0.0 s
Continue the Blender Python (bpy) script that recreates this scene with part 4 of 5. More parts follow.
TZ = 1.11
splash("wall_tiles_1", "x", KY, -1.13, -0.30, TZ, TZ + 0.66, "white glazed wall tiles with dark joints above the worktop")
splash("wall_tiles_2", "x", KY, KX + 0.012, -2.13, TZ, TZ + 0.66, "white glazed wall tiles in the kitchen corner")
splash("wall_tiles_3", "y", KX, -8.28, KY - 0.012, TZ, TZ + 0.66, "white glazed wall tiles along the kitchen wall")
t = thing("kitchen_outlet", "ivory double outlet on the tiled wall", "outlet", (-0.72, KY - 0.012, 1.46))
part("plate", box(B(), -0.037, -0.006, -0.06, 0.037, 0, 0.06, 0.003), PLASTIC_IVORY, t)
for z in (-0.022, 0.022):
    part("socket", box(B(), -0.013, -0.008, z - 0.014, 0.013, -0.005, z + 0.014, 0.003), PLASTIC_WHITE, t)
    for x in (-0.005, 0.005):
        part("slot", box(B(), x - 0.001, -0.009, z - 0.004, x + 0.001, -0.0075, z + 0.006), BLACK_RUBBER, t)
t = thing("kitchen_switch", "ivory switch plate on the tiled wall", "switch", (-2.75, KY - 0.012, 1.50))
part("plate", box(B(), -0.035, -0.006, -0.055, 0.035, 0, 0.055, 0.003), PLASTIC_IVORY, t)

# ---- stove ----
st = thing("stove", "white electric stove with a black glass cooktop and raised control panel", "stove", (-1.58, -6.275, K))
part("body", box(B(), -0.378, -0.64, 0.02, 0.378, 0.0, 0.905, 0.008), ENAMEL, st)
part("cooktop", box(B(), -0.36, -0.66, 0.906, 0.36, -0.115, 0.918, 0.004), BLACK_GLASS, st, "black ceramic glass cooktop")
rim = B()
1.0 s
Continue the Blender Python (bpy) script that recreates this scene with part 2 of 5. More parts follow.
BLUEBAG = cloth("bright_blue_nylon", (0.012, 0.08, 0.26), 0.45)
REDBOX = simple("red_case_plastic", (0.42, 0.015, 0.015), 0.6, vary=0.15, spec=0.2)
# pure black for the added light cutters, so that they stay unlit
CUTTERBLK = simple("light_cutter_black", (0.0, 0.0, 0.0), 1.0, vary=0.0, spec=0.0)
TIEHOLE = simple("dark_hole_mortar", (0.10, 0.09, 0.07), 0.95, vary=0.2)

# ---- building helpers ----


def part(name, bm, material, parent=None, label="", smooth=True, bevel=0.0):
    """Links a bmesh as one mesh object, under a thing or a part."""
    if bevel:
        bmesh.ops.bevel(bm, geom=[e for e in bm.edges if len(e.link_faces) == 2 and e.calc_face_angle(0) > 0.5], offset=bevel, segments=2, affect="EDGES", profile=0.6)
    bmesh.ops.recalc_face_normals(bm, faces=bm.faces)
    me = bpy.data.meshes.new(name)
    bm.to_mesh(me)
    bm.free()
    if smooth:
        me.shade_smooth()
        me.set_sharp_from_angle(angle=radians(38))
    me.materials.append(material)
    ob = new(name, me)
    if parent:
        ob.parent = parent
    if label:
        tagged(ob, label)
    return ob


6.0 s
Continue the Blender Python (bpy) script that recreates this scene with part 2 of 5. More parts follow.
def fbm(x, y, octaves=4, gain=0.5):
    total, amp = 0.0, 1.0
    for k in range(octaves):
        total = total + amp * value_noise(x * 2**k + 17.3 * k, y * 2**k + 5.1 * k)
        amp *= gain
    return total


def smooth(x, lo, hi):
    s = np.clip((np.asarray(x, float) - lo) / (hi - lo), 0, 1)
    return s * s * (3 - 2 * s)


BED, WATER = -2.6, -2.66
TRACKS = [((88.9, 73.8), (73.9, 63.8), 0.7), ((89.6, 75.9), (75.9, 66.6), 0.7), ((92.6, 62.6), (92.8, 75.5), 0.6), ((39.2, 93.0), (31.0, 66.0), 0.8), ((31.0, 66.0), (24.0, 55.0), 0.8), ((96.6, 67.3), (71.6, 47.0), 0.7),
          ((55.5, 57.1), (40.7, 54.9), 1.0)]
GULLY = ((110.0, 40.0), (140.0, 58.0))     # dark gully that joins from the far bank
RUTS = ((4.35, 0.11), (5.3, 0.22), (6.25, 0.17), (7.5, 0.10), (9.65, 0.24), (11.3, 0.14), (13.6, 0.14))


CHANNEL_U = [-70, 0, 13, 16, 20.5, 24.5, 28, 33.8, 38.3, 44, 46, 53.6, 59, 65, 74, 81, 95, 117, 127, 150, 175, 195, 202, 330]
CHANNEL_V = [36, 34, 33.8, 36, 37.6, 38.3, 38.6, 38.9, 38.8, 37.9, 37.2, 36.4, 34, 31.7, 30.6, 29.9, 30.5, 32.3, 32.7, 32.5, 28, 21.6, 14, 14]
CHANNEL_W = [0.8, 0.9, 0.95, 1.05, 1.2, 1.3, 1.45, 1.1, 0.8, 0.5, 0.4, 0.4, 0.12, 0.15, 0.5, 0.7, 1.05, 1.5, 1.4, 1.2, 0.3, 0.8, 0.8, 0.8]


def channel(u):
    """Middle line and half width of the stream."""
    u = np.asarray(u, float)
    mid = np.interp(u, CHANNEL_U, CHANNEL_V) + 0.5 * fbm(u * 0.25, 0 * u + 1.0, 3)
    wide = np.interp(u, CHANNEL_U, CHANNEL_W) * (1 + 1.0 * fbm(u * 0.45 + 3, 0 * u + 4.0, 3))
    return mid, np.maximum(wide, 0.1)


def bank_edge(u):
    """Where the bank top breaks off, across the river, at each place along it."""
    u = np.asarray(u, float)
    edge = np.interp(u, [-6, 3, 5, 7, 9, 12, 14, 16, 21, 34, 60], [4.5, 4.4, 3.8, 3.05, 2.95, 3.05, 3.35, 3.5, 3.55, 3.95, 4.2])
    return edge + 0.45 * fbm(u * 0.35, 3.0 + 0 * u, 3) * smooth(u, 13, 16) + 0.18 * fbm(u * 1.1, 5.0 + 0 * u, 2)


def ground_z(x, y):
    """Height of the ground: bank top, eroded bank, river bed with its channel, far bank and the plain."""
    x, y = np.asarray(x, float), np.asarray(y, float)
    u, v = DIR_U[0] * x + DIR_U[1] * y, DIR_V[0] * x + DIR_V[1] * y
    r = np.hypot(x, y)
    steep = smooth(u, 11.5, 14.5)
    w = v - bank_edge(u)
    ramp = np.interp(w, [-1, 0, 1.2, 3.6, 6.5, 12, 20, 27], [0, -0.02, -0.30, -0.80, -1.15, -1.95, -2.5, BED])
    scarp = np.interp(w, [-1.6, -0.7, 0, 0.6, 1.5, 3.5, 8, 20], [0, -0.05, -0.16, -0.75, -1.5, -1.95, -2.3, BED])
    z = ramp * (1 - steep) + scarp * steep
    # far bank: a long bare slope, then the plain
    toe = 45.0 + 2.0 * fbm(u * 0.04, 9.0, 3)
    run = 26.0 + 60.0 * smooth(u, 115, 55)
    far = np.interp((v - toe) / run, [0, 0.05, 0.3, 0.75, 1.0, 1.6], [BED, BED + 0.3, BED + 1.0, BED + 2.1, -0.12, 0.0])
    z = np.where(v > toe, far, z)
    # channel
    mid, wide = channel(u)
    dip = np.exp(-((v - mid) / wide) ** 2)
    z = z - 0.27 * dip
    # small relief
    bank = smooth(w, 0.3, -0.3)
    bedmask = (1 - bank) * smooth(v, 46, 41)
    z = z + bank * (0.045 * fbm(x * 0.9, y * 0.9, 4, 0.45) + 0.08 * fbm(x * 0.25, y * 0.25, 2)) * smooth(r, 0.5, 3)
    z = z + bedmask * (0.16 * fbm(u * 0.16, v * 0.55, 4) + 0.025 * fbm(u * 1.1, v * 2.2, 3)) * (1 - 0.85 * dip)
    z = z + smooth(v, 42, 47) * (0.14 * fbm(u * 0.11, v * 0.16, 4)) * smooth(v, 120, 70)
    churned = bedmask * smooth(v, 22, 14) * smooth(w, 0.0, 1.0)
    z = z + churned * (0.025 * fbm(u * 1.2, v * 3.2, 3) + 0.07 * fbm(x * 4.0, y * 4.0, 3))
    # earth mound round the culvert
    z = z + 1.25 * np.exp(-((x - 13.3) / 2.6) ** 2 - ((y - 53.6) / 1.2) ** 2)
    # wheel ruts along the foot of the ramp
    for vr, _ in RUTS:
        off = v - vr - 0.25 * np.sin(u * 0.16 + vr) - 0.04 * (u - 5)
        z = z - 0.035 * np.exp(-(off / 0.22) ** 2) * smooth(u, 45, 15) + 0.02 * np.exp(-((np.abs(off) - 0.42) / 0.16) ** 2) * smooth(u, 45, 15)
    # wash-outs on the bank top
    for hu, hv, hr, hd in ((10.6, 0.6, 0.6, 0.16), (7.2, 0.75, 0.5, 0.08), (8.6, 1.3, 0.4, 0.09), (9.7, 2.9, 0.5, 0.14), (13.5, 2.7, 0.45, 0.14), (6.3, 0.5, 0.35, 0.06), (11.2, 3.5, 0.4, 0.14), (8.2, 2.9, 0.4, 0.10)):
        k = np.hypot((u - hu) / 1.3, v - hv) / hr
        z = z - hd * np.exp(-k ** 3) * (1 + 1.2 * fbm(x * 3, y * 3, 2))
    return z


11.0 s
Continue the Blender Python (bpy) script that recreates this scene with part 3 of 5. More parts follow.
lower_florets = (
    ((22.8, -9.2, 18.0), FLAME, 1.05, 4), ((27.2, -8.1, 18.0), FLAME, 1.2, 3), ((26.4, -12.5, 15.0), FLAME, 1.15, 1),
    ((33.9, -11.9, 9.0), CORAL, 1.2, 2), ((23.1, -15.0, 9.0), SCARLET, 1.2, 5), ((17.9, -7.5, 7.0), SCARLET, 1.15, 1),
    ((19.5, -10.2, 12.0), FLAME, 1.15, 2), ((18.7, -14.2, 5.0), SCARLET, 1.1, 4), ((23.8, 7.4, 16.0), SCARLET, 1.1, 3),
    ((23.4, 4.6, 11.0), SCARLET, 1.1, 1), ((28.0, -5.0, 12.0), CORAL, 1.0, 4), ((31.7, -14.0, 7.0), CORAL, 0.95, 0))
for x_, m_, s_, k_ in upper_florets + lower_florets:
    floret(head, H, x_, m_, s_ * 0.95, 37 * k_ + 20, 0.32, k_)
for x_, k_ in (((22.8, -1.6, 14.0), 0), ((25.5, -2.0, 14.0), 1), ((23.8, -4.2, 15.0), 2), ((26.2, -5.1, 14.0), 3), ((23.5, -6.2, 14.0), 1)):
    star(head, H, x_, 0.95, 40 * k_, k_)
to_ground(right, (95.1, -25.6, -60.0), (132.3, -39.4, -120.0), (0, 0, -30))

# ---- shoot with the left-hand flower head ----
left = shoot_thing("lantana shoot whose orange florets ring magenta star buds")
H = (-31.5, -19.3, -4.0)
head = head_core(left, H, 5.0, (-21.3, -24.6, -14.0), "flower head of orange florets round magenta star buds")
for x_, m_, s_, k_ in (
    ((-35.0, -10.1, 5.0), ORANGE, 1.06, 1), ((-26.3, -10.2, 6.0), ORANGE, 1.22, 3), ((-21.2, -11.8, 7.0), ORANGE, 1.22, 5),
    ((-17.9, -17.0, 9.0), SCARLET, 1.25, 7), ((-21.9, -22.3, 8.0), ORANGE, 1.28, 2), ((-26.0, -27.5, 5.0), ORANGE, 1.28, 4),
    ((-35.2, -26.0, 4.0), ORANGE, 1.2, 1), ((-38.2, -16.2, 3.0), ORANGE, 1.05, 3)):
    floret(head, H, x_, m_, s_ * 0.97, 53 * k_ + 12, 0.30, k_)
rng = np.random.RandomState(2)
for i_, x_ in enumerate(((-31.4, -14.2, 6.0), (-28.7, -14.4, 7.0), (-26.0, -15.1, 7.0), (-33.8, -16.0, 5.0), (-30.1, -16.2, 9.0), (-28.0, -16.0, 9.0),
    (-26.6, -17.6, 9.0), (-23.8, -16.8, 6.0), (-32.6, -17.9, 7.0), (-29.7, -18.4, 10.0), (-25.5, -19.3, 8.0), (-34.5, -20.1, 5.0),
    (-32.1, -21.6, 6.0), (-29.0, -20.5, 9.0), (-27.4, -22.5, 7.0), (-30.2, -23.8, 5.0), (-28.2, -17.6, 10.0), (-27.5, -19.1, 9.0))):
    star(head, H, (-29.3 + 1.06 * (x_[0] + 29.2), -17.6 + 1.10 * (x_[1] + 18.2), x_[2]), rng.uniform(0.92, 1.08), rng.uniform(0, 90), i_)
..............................
Instruction
Exactly as they appear, please write out the lines from the opening of the listing above down to the line containing "0.055, 0.003), PLASTIC_IVORY, t)", with both end lines included.

Solution
0.0 s
Continue the Blender Python (bpy) script that recreates this scene with part 4 of 5. More parts follow.
TZ = 1.11
splash("wall_tiles_1", "x", KY, -1.13, -0.30, TZ, TZ + 0.66, "white glazed wall tiles with dark joints above the worktop")
splash("wall_tiles_2", "x", KY, KX + 0.012, -2.13, TZ, TZ + 0.66, "white glazed wall tiles in the kitchen corner")
splash("wall_tiles_3", "y", KX, -8.28, KY - 0.012, TZ, TZ + 0.66, "white glazed wall tiles along the kitchen wall")
t = thing("kitchen_outlet", "ivory double outlet on the tiled wall", "outlet", (-0.72, KY - 0.012, 1.46))
part("plate", box(B(), -0.037, -0.006, -0.06, 0.037, 0, 0.06, 0.003), PLASTIC_IVORY, t)
for z in (-0.022, 0.022):
    part("socket", box(B(), -0.013, -0.008, z - 0.014, 0.013, -0.005, z + 0.014, 0.003), PLASTIC_WHITE, t)
    for x in (-0.005, 0.005):
        part("slot", box(B(), x - 0.001, -0.009, z - 0.004, x + 0.001, -0.0075, z + 0.006), BLACK_RUBBER, t)
t = thing("kitchen_switch", "ivory switch plate on the tiled wall", "switch", (-2.75, KY - 0.012, 1.50))
part("plate", box(B(), -0.035, -0.006, -0.055, 0.035, 0, 0.055, 0.003), PLASTIC_IVORY, t)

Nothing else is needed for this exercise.